The attitude of those who believe that the authentic communist program has appeared in an apocalypse, a revelation, once and for all in perfect organic totality, and is held – it goes without saying – by one’s part; that will therefor be recognized sooner or later by the revolutionaries and then by the proletariat as a whole – is of little concern to us. Likewise, we will not follow those who conceive the political debate as a clash on verse x of the newspaper y published n years ago, because that comma was damned out of place. We have other things to do, because we think there are other things to do. The spirit of the Bolsheviks moves us in this:

 

“We are marching in a compact group along a precipitous and difficult path, firmly holding each other by the hand. We are surrounded on all sides by enemies, and we have to advance almost constantly under their fire. We have combined, by a freely adopted decision, for the purpose of fighting the enemy, and not of retreating into the neighboring marsh, the inhabitants of which, from the very outset, have reproached us with having separated ourselves into an exclusive group and with having chosen the path of struggle instead of the path of conciliation. And now some among us begin to cry out: Let us go into the marsh! And when we begin to shame them, they retort: What backward people you are! Are you not ashamed to deny us the liberty to invite you to take a better road! Oh, yes, gentlemen! You are free not only to invite us, but to go yourselves wherever you will, even into the marsh. In fact, we think that the marsh is your proper place, and we are prepared to render you every assistance to get there.
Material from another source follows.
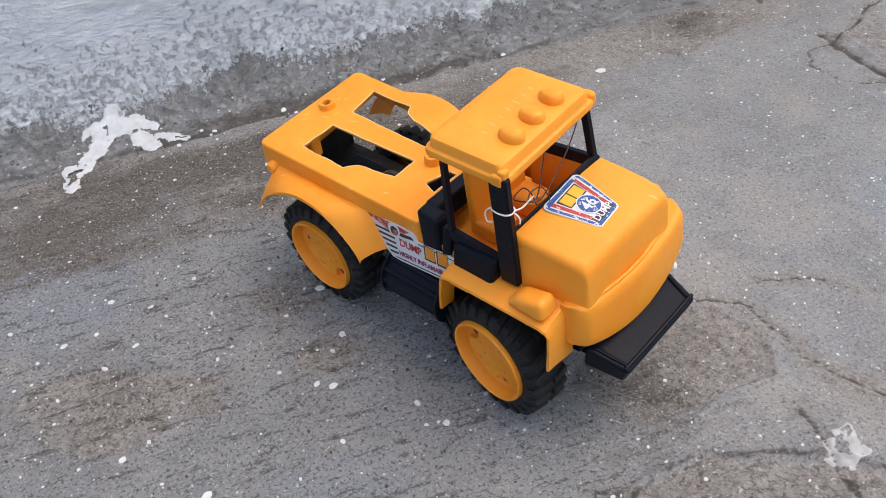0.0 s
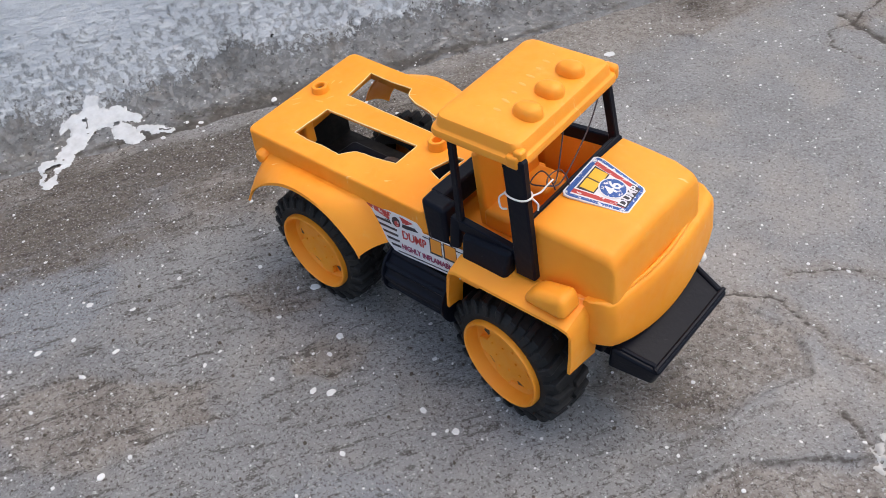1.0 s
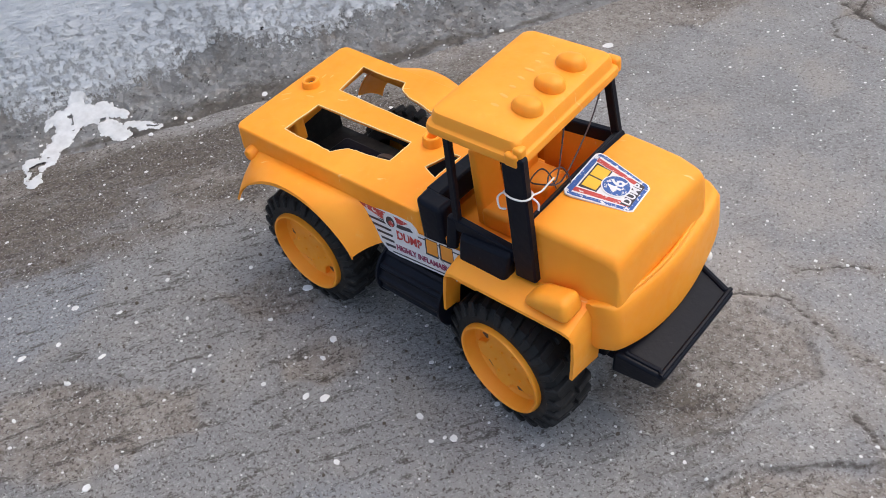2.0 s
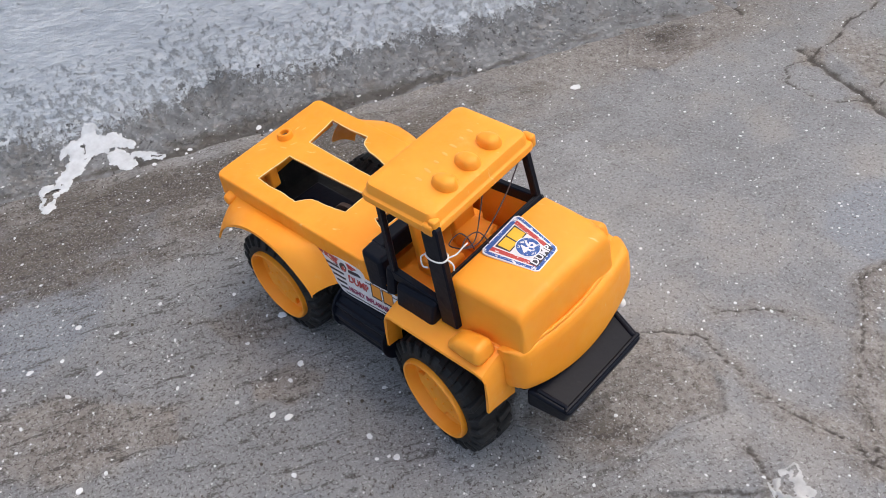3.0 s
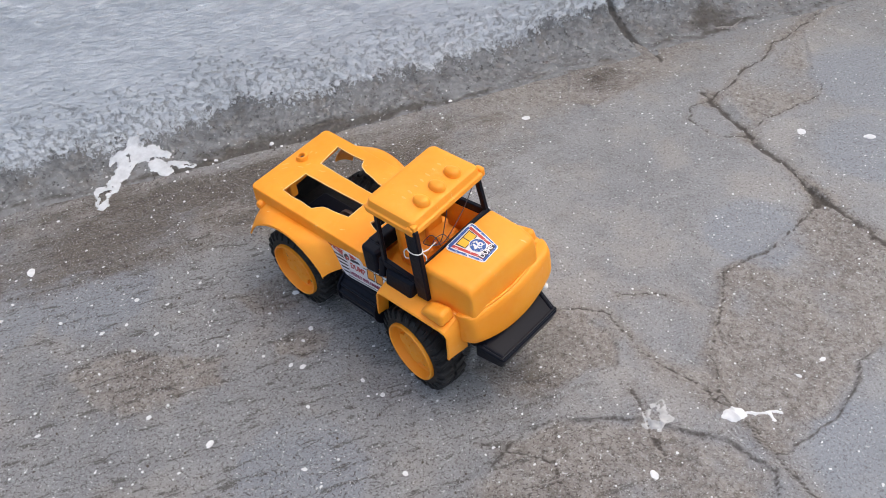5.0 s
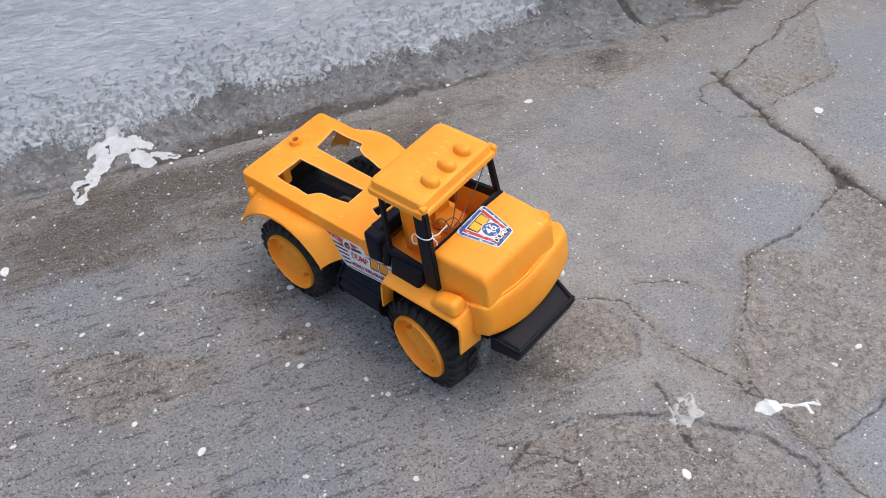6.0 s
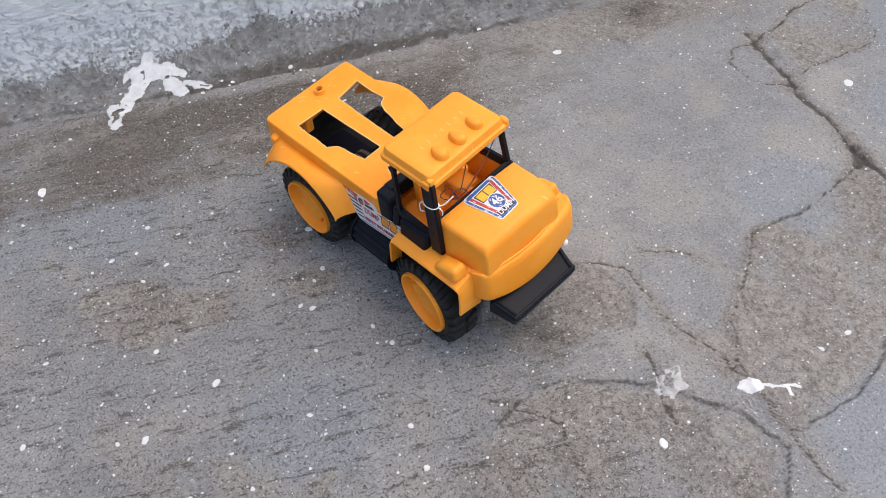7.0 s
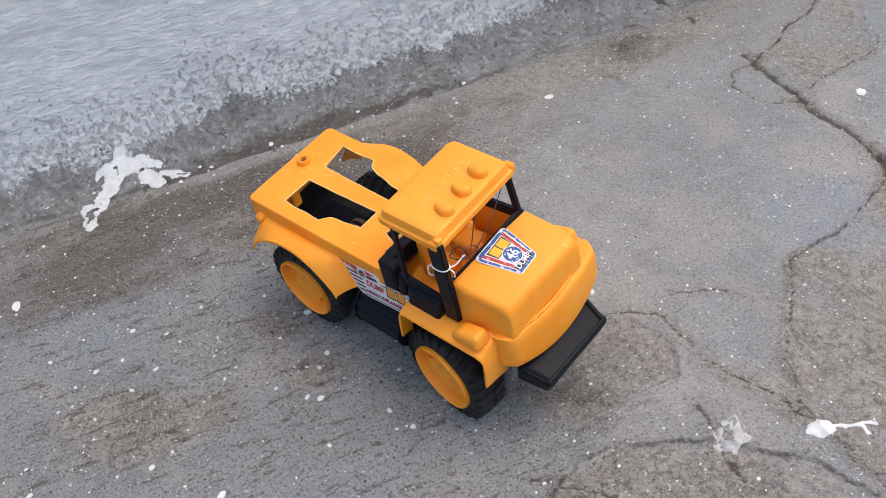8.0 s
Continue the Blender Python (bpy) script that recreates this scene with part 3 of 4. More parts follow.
def splash(name, strokes, place, step, thick, seed, label, ragged=0.004, material=None, solid=False):
    """Dried paint: a thin blob made of joined strokes (ends and radius) on a surface."""
    pts = np.array([p for a, b, r in strokes for p in (a, b)])
    grow = max(r for *_, r in strokes) + 0.004
    u = np.arange(pts[:, 0].min() - grow, pts[:, 0].max() + grow, step)
    v = np.arange(pts[:, 1].min() - grow, pts[:, 1].max() + grow, step)
    uu, vv = np.meshgrid(u, v, indexing="ij")
    wu, wv = uu + ragged * wave(uu, vv, 130, 3, shift=seed), vv + ragged * wave(uu, vv, 130, 3, shift=seed + 20)
    d = np.full(uu.shape, 9.0)
    for a, b, r in strokes:
        d = np.minimum(d, to_line(wu, wv, [a, b]) - r)
    gap = wave(uu, vv, 75, 3, shift=seed + 5)
    keep = (d < 0) & ~((gap > (0.9 if solid else 0.21)) & (d < -0.0012))
    height = thick * np.clip(np.sqrt(np.clip(-d, 0, None) / 0.0025), 0, 1) - 0.0004
    co = place(uu, vv, height)
    me = bpy.data.meshes.new(name)
    ids = -np.ones(uu.shape, int)
    cells = keep[:-1, :-1] | keep[1:, :-1] | keep[:-1, 1:] | keep[1:, 1:]
    faces, verts = [], []
    for i, j in np.argwhere(cells):
        ring = []
        for p, q in ((i, j), (i + 1, j), (i + 1, j + 1), (i, j + 1)):
            if ids[p, q] < 0:
                ids[p, q] = len(verts)
                verts.append(tuple(co[p, q]))
            ring.append(int(ids[p, q]))
        faces.append(ring)
    me.from_pydata(verts, [], faces)
    me.materials.append(material or PAINT)
    me.polygons.foreach_set("use_smooth", [True] * len(me.polygons))
    return tagged(new(name, me), label, "paint splash")


def on_ground(u, v, lift):
    z, *_ = ground_relief(u, v)
    return np.stack([u, v, z + 0.0004 + lift], -1)


SPECK_AT = [(0.4305, -0.0276, 5.2), (0.338, 0.453, 7.5), (0.403, 0.484, 7), (-0.2284, -0.2121, 7.5), (0.1117, -0.23, 5), (0.1112, -0.3029, 4.5),
            (0.116, -0.1224, 4.2), (0.0576, 0.3072, 6.5), (0.038, -0.0608, 4.5), (-0.1758, 0.094, 4.5), (0.4877, 0.1581, 4), (-0.0248, -0.3215, 3),
            (0.4794, 0.1293, 3.2), (-0.037, -0.2085, 3.2)]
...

Only let go of our hands, don’t clutch at us and don’t besmirch the grand word freedom, for we too are “free” to go where we please, free to fight not only against the marsh, but also against those who are turning towards the marsh!” (4)

 

In this issue of the revue you will find a contribution to the critical framework of the corona-virus phenomenon, within the epochal crisis of capitalist society. It wants to be part of a wider confrontation [debate], firm on the foundations of the new materialism, capable of looking at the present and the future with a renewed and more acute look. We count on meeting other companions with the same perspective on this ground.

 

Mario Lupoli, I.O.D., 05 July 2020

 

Notes

1 V.I. Lenin, What is to be done? (Burning questions of our movement) (1902).

2 Karl Marx, Theses On Feuerbach (1845)

3 D-M-D’ no. 15, May 2020. (Italian language)

4 V.I. Lenin, ‘What is to be done?’ (1902); I. Dogmatism And “Freedom of Criticism”.